Katsa lo miró un instante mientras él movía los brazos para comprobar cómo respondían las articulaciones de los hombros. El príncipe se apretó el costado y gimió. A Katsa le pareció que se le estaba hinchando un ojo, además de ponérsele morado, aunque era difícil de asegurar en la penumbra. Se le había desgarrado una manga y estaba todo él embadurnado de polvo, de pies a cabeza. Ella suponía que su aspecto debía de ser igual o mucho peor, ya que tenía todo el pelo revuelto e iba descalza, pero la idea la hizo sonreír.

—Acompáñeme, Po. Lo llevaré con su abuelo.

Capítulo 9

C
uando entraron en el laboratorio de Raffin, éste mantenía la azulada cabeza, inclinada sobre una retorta en la que burbujeaba un líquido, mientras añadía hojas de una planta metida en una maceta, que sujetaba con el brazo. Observó la disolución de las hojas en el líquido y masculló algo al observar el resultado.

Katsa carraspeó. Raffin alzó la vista, y, mostrándose sorprendido, comentó:

—Por lo que veo habéis pasado un rato dedicándoos a conoceros, pero si venís juntos a verme es que ha sido una lucha amistosa.

—¿Estás solo? —preguntó Katsa.

—Sí, a excepción de Bann, claro.

—Le he contado al príncipe lo de su abuelo.

Raffin miró sucesivamente a Katsa, a Po, y de nuevo, a la joven, e hizo un gesto dubitativo.

—Es de fiar —aseguró ella—. Lamento no habértelo consultado antes, Raff.

—Kat, si afirmas que es de fiar después de haberte hecho sangre en la cara y... —le echó un vistazo al vestido zarrapastroso— de haberte rebozado en un charco de barro, te creo.

—¿Podemos verlo? —preguntó la joven, sonriente.

—Sí, podéis. Y tengo buenas noticias: ya se ha despertado.

* * *

El castillo de Randa estaba repleto de pasadizos secretos; y así fue desde su construcción muchas, muchísimas generaciones atrás. Había tantos que ni siquiera Randa los conocía todos; nadie en realidad sabía cuantos había, aunque Raffin —de niño— tuvo una maña especial para percibir cuándo dos habitaciones se unían de un modo que no parecía encajar del todo. En su infancia, Katsa y Raffin exploraron mucho el castillo; ella hacía de escolta, alerta y vigilante, para que cualquiera que se topara por casualidad con Raffin durante una de sus exploraciones se escabullera al ver la figura menuda, amenazadora, de la pequeña.

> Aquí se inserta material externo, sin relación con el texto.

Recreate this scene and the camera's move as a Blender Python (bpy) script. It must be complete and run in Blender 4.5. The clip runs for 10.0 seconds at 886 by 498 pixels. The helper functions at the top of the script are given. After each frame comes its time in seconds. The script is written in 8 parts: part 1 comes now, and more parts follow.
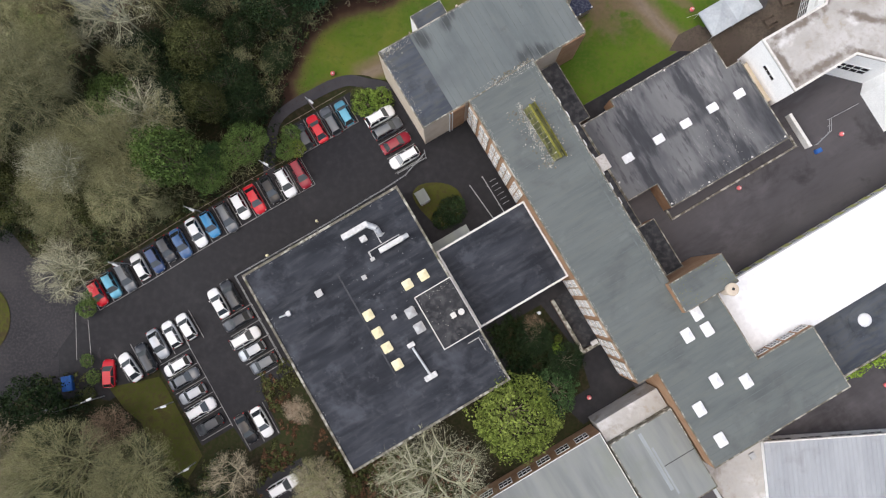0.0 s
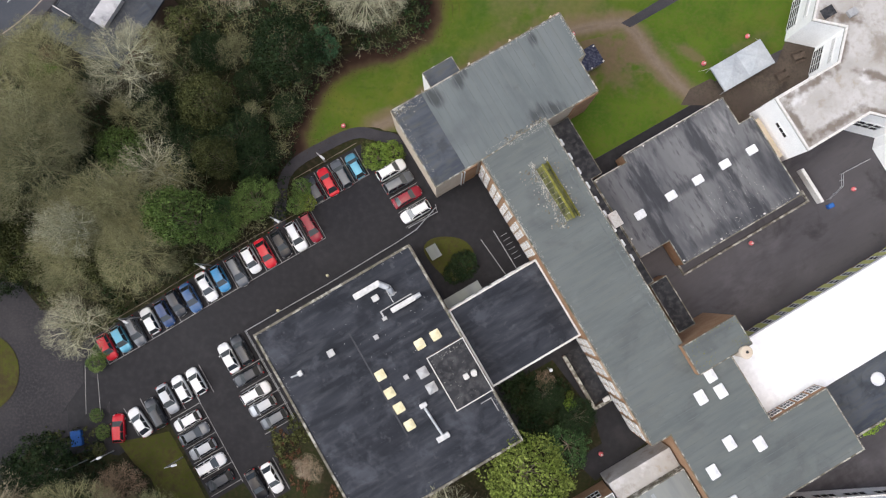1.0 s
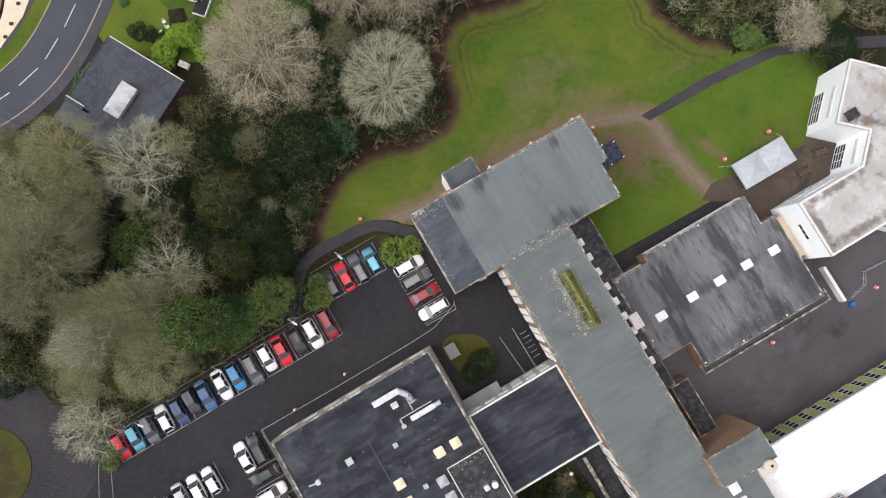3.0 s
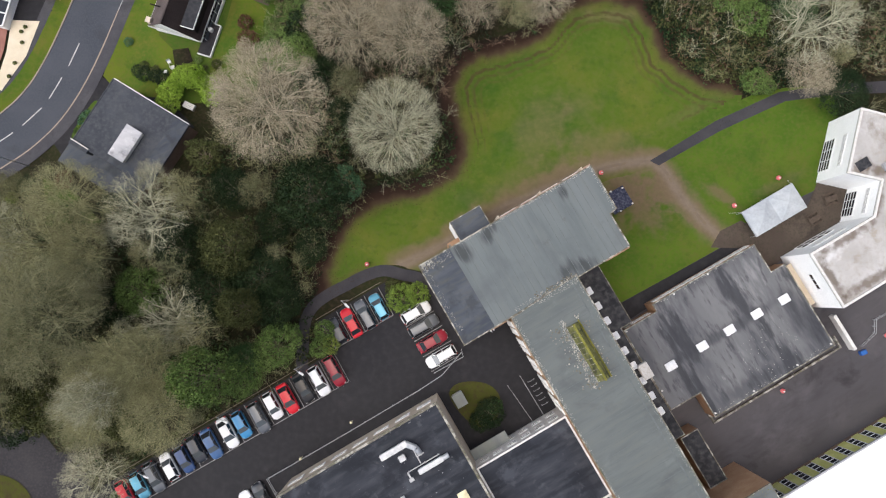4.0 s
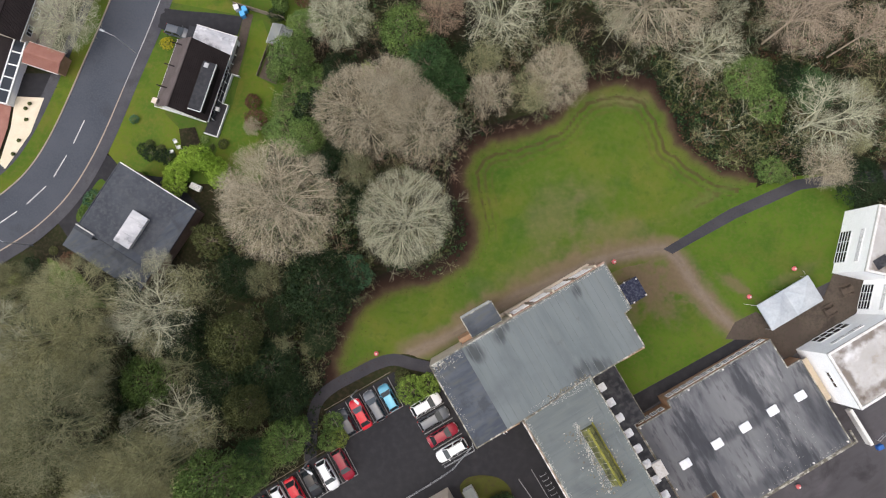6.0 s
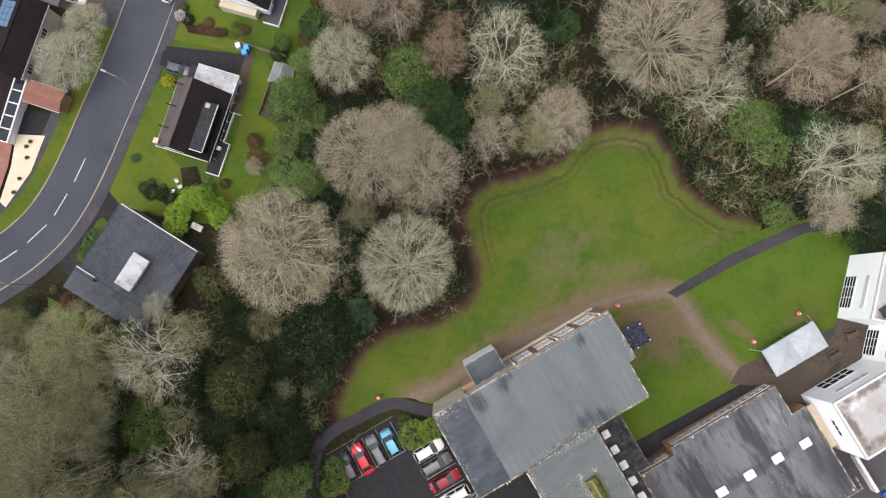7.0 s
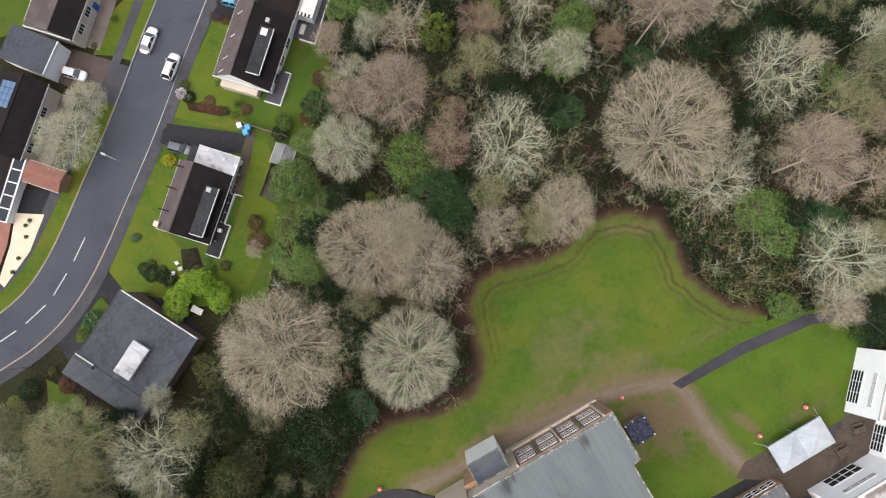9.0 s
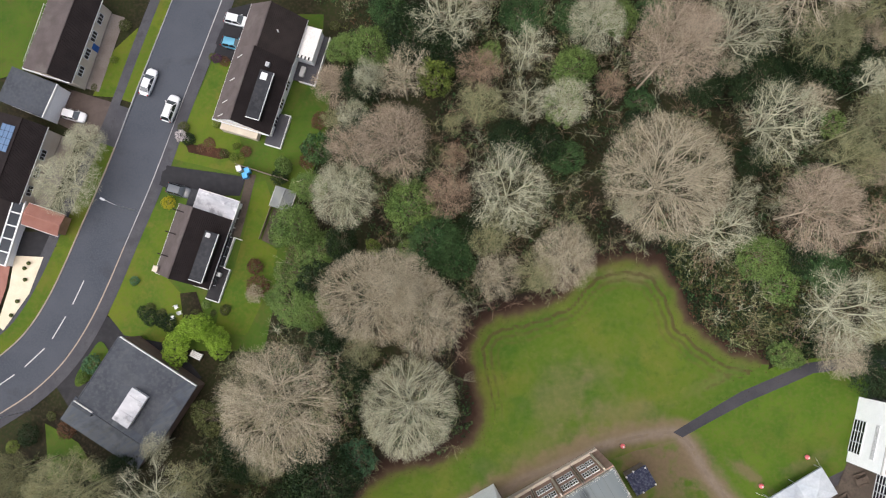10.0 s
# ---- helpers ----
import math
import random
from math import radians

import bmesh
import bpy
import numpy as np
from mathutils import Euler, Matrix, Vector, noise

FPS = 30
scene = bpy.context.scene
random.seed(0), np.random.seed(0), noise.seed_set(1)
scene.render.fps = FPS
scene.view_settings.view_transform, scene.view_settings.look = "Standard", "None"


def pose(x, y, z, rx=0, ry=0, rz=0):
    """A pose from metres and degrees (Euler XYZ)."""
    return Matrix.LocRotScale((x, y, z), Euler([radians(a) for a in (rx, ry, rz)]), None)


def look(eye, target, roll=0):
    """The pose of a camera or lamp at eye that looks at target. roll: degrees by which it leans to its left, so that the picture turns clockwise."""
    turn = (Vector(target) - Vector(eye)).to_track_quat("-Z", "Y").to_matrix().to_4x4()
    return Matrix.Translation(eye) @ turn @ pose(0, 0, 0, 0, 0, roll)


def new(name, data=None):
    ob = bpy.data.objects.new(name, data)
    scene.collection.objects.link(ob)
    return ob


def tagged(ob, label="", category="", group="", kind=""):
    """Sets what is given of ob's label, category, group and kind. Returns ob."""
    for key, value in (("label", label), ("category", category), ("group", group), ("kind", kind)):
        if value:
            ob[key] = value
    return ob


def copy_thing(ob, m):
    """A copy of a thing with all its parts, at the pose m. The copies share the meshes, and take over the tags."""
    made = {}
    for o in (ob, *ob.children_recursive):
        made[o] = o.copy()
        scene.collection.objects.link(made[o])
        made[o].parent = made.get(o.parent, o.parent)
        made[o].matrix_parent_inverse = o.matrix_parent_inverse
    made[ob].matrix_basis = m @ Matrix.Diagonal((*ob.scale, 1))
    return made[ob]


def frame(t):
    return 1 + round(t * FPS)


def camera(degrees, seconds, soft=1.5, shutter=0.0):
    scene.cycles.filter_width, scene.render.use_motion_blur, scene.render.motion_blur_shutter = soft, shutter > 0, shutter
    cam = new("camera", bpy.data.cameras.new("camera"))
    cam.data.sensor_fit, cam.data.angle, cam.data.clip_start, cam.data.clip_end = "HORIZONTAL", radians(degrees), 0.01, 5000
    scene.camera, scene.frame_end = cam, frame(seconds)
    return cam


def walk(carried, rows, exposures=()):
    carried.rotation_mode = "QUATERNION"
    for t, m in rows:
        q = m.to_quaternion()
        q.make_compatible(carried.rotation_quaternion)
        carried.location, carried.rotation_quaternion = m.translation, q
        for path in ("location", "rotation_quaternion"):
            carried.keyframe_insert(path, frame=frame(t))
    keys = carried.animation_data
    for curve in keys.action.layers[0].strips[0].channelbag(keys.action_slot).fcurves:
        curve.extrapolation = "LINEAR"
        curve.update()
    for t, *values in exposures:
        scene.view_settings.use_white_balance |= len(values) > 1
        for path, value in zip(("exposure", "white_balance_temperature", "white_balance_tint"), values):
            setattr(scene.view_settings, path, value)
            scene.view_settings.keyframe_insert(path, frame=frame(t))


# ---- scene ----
cam = camera(70.0, 10.0, 1.2)
# seconds, eye x, y, z in metres, turn about x, y, z in degrees: a drone that looks almost straight down
ROWS = [
    (0.0, 0.00, -0.00, 91.54, 3.82, 0.49, 0.02),
    (0.5, -0.92, 3.91, 91.69, 3.90, 0.45, 0.06),
    (1.0, -1.76, 7.64, 91.79, 3.97, 0.40, 0.08),
    (1.5, -2.55, 11.21, 91.85, 4.02, 0.35, 0.10),
    (2.0, -3.28, 14.53, 91.87, 4.04, 0.31, 0.10),
    (2.5, -3.99, 17.99, 91.86, 4.08, 0.28, 0.12),
    (4.0, -5.80, 28.08, 91.57, 4.14, 0.21, 0.24),
    (4.5, -6.32, 31.38, 91.46, 4.17, 0.18, 0.25),
    (5.0, -6.80, 34.59, 91.35, 4.19, 0.16, 0.27),
    (5.5, -7.18, 37.76, 91.25, 4.21, 0.15, 0.31),
    (7.0, -7.88, 46.97, 91.14, 4.32, 0.16, 0.41),
    (7.5, -8.02, 50.07, 91.13, 4.36, 0.17, 0.45),
    (8.0, -8.12, 53.14, 91.13, 4.41, 0.19, 0.50),
    (8.5, -8.19, 56.27, 91.15, 4.47, 0.20, 0.54),
    (9.0, -8.24, 59.45, 91.18, 4.53, 0.22, 0.57),
    (9.5, -8.24, 62.68, 91.25, 4.60, 0.25, 0.59),
    (10.0, -8.21, 65.98, 91.37, 4.69, 0.28, 0.61),
]
walk(cam, [(t, pose(x, y, z, rx, ry, rz)) for t, x, y, z, rx, ry, rz in ROWS], exposures=[(0.0, 0.10, 6250, 10), (5.0, 0.19, 6250, 10), (10.0, 0.34, 6300, 10)])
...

Ambos eligieron sus aposentos porque había un pasadizo que los comunicaba, y porque, además, existía otro que iba desde los de Raffin hasta la biblioteca, donde se hallaban las colecciones de libros de ciencia.

Algunos pasadizos los conocía la corte entera, pero otros eran secretos. De entre éstos, había uno en el laboratorio de Raffin que partía desde el interior de un tabuco trasero —en un cuarto de almacenaje— y continuaba escaleras arriba hasta una habitación sin ventanas, oscura y húmeda. Raffin y Bann estaban seguros de que era el único rincón del castillo que no encontraría nadie; además, ellos estaban casi siempre muy cerca de esa habitación.

Bann, un joven que trabajó de pequeño en la biblioteca, era amigo de Raffin desde hacía muchos años. Un día, el hijo de Randa se topó con él, y los dos chiquillos se pusieron a hablar de hierbas y medicinas y sobre lo que ocurría cuando se mezclaba la raíz triturada de una planta con la flor molida de otra. Katsa se sorprendió de que hubiera alguien más en Terramedia, aparte de su primo, que se interesara tanto por esas cosas y hablara con conocimiento de ellas. Pero sintió un gran alivio por el hecho de que Raffin hubiera encontrado a otra persona a quien aburrir con esas charlas. Poco después, Raffin le pidió ayuda a Bann para realizar un experimento y, a partir de entonces, se apropió de su amigo de manera definitiva. Bann era el ayudante del hijo del rey para todo.

Raffin, antorcha en mano, hizo pasar a Katsa y a Po por la puerta situada al fondo del almacén, y subieron la escalera que conducía a la habitación secreta.

—¿Ha dicho algo? —se interesó Katsa.

—Nada, aparte de que le vendaron los ojos cuando lo secuestraron. Todavía está muy débil y no parece que recuerde gran cosa.

—¿Se sabe quién lo secuestró? —preguntó Po—. ¿Fue Murgon el responsable?